■ WRITTEN EXERCISE
Exactly repeat the material, dropping only the pictures.

■ INFORMATION SHOWN
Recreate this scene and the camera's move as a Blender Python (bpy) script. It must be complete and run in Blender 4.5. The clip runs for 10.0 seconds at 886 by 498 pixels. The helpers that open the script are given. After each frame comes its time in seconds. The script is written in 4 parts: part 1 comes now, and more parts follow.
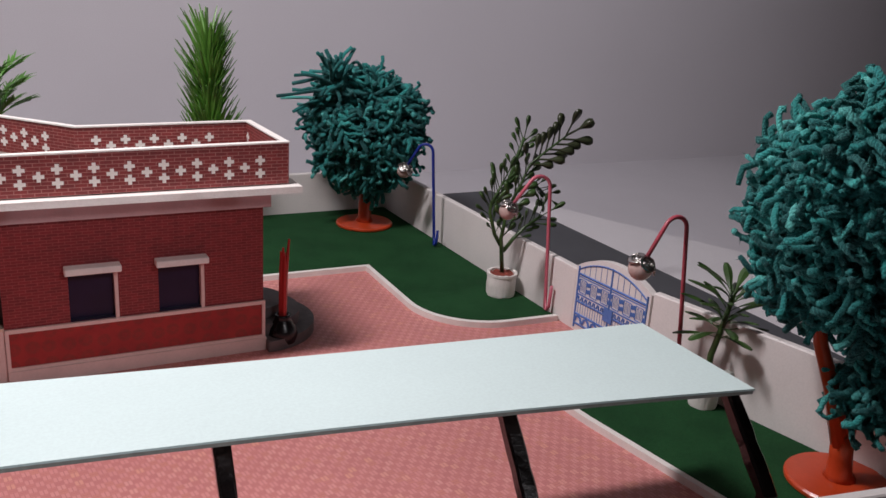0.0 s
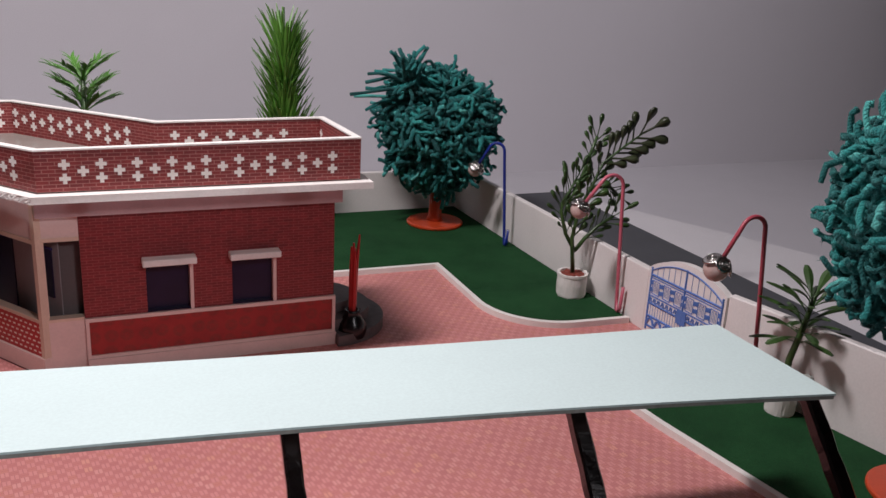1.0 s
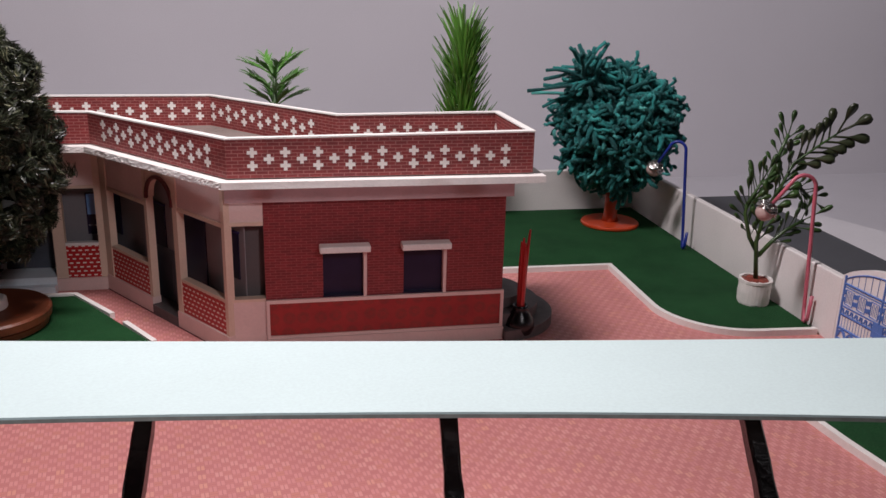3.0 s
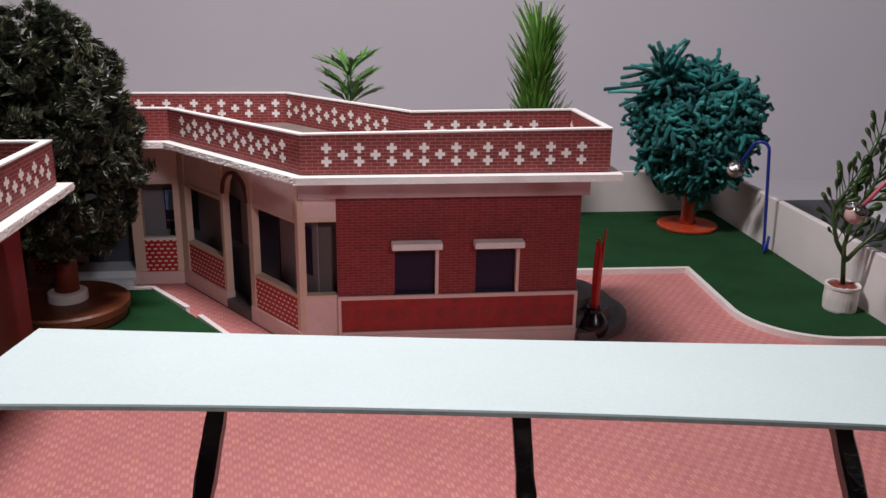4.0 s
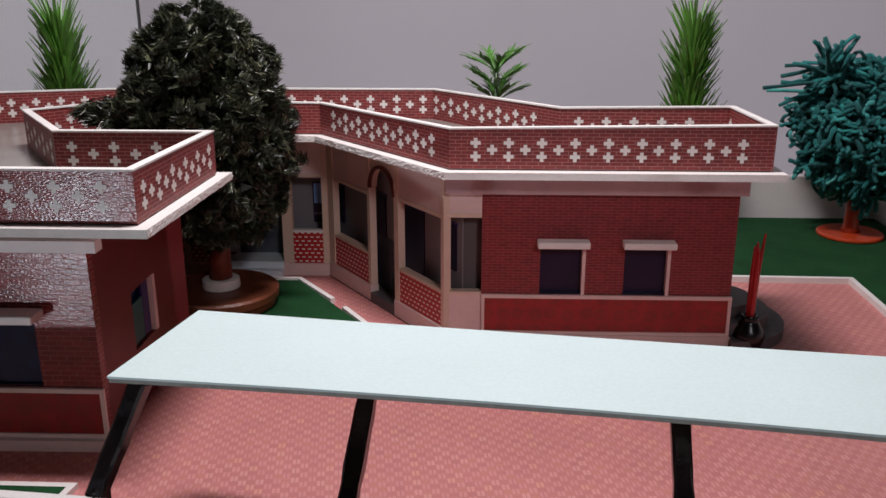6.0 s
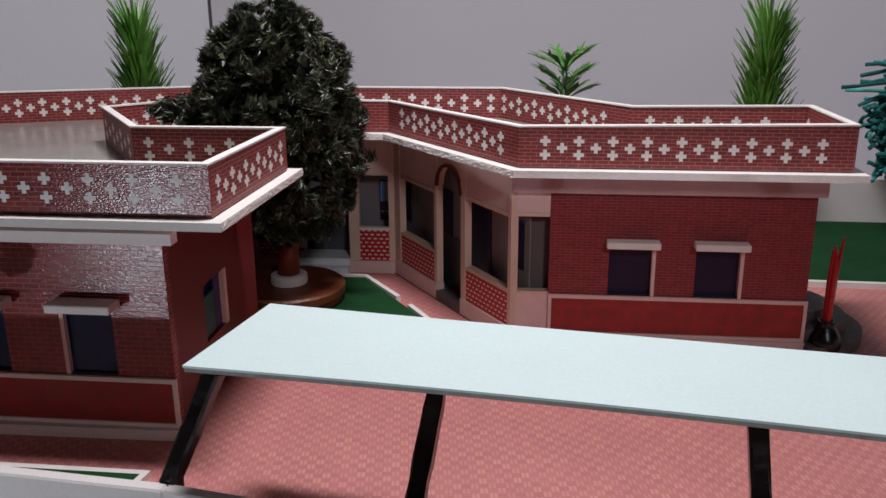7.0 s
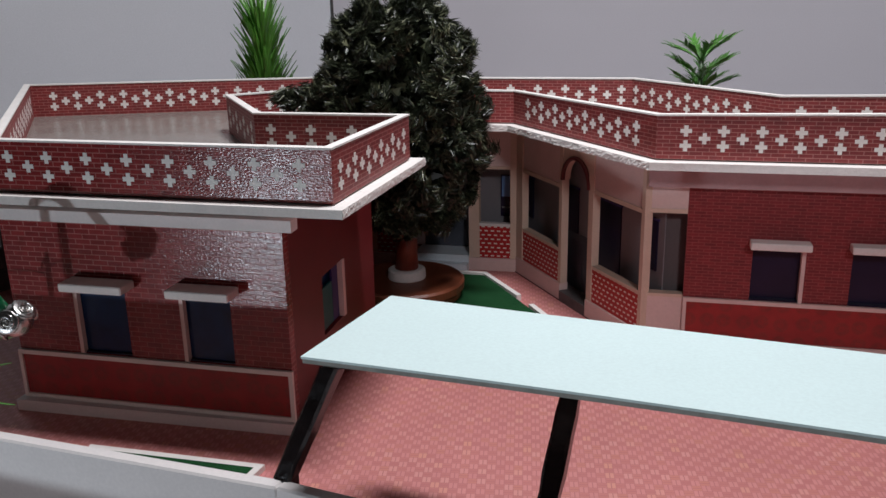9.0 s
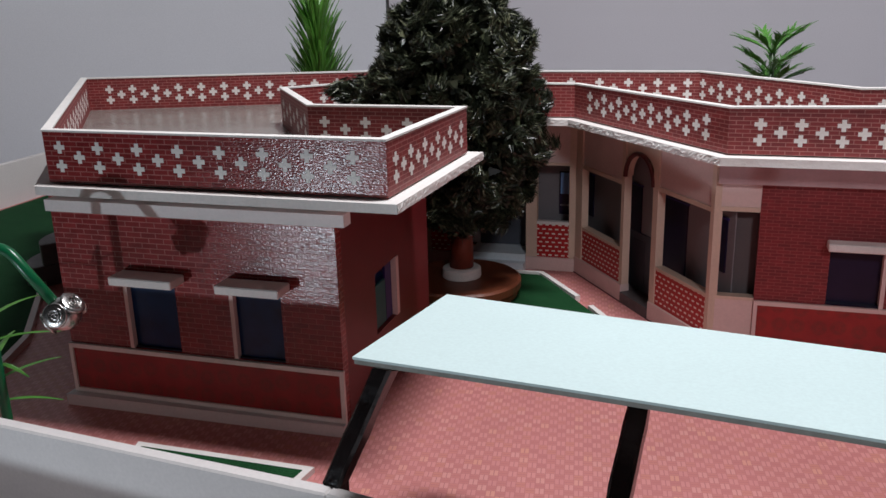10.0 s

■ WRITTEN RESPONSE
Recreate this scene and the camera's move as a Blender Python (bpy) script. It must be complete and run in Blender 4.5. The clip runs for 10.0 seconds at 886 by 498 pixels. The helpers that open the script are given. After each frame comes its time in seconds. The script is written in 4 parts: part 1 comes now, and more parts follow.
0.0 s
1.0 s
3.0 s
4.0 s
6.0 s
7.0 s
9.0 s
10.0 s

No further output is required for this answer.